È finita come tutti in Messico temevano. I 43 studenti di Iguala scomparsi il 26 settembre scorso sono morti. Il Procuratore generale Jesús Murillo Karam ne ha dato notizia in conferenza stampa, ricostruendo le ultime ore di vita dei giovani. Consegnati dalla polizia di Iguala ai sicari del cartello dei Guerreros Unidos, i giovani sono stati trasportati verso la discarica di Cocula dove sono stati uccisi ed i loro corpi bruciati.
A raccontarlo sono due dei sicari che hanno guidato le autorità nella discarica e che hanno spiegato i dettagli della notte del massacro. La versione parla della consegna dei giovani, indicati dalla polizia come appartenenti ad un gruppo criminale nemico e che bisognava eliminare per dare un segnale forte ai rivali. I sicari qualche dubbio ce l’hanno: i ragazzi quando vengono fatti scendere dalle camionette protestano, dicono quello che sono, degli studenti che non c’entrano niente con il narcotraffico e la criminalità organizzata. Hanno poi tutto l’aspetto di quello che dicono di essere: degli studenti, appunto. Gli ordini, però, sono ordini. Dalle camionette fanno scendere quelli che si reggono in piedi; quindici, sedici invece nemmeno si alzano perché sono già morti, probabilmente già uccisi dalla polizia. Uno per uno, i superstiti vengono accompagnati verso la parte bassa della discarica, quella che dà verso il fiume e lì vengono uccisi. Poi, i corpi vengono ammassati e dati alle fiamme.
¨In mezzo ai cadaveri abbiamo messo pneumatici, legna, bottiglie plastiche tutto quello che poteva essere infiammabile¨ racconta El Chereje, uno dei killer. ¨Poi li abbiamo cosparsi di diesel o di benzina e gli abbiamo dato fuoco¨. La notte tra il 26 ed il 27 settembre trascorre così, con i turni di guardia per mantenere vive le fiamme. La mattina arriva il camion della nettezza urbana di Cocula carico di immondizia. Con gli AK-47 spianati contro, i due lavoratori vengono obbligati a fare marcia indietro e a tornare in città. Nessuno dei due ha mai detto niente di quell’episodio. La paura è troppa: a Guerrero non serve denunciare. La polizia e i narcos vivono in simbiosi.
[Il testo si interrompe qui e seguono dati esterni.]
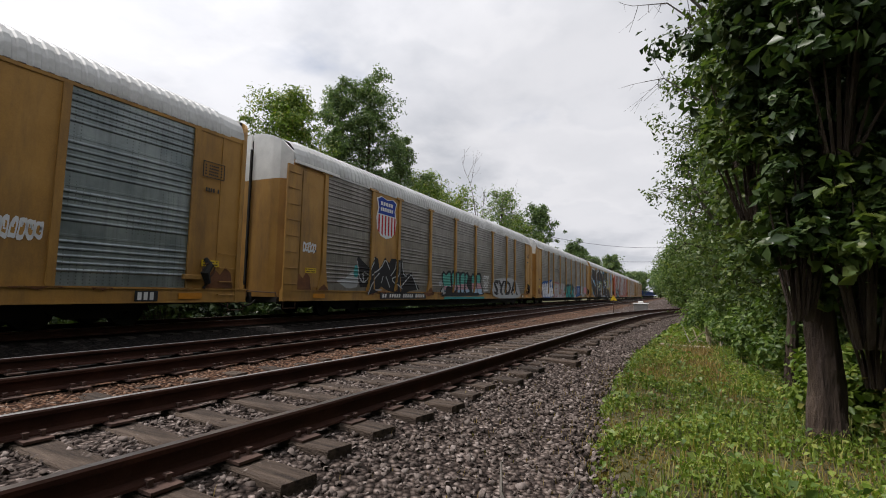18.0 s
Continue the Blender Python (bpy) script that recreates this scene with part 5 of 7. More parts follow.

Intanto, il giorno avanza. Bisogna aspettare il pomeriggio per poter avvicinarsi ai resti del falò. L’ordine è quello di fare sparire ogni prova, ogni possibile testimonianza che i giovani di Ayotzinapa sono finiti in quella discarica. Allora, si lavora di badile a mettere cenere, ossa, brani di carne bruciata nei sacchi di plastica. Alcuni di quei sacchi vengono buttati nel fiume e lì li troverà la polizia.
Sono bastati solo tre giorni dalla cattura del sindaco di Iguala, José Luis Abarca, per chiarire cosa sia successo ai 43 aspiranti maestri di Ayotzinapa. Brutto tipo, Abarca. Con due cognati nel cartello dei Bertrán Leyva ed un piccolo feudo dove spadroneggiare –Iguala de la Indipendencia, poco più di centomila abitanti a mezza strada tra Acapulco e Cuernavaca- l’anno scorso fece fuori personalmente il rivale politico Arturo Hernández, di Unidad Popular. Gli spara in testa, per togliersi di mezzo non solo chi gli aizza contro contadini e studenti ma per chiarire una volta per tutte chi comanda dalle sue parti. Invece, gli studenti di Ayotzinapa, dove Hernández era insegnante, non ci stanno. Continuano a vessare il sindaco, a manifestargli contro, a indicarlo come assassino e narco. Gli studenti di Ayotzinapa hanno bisogno di una lezione ed il 26 settembre, quando vanno a fischiare il discorso della moglie, anche lei nella narcopolitica, Abarca scatena l’inferno nelle strade di Iguala. Ci sono sei morti ed una trentina di feriti, negli scontri provocati dalla polizia che è sul libro paga dei Guerreros Unidos. Ma peggio ancora, sparisce un bus con 43 studenti. L’ha intercettato la polizia fuori città, prima sbagliando autobus (prendendo di mira quello della squadra di calcio di Chilpancingo ed uccidendo un giocatore), poi scoprendo quello giusto. Da quel momento, il Messico ha cercato gli studenti per quaranta giorni. Li ha ritrovati dove finiscono i desaparecidos in questa terra senza legge: in un botadero.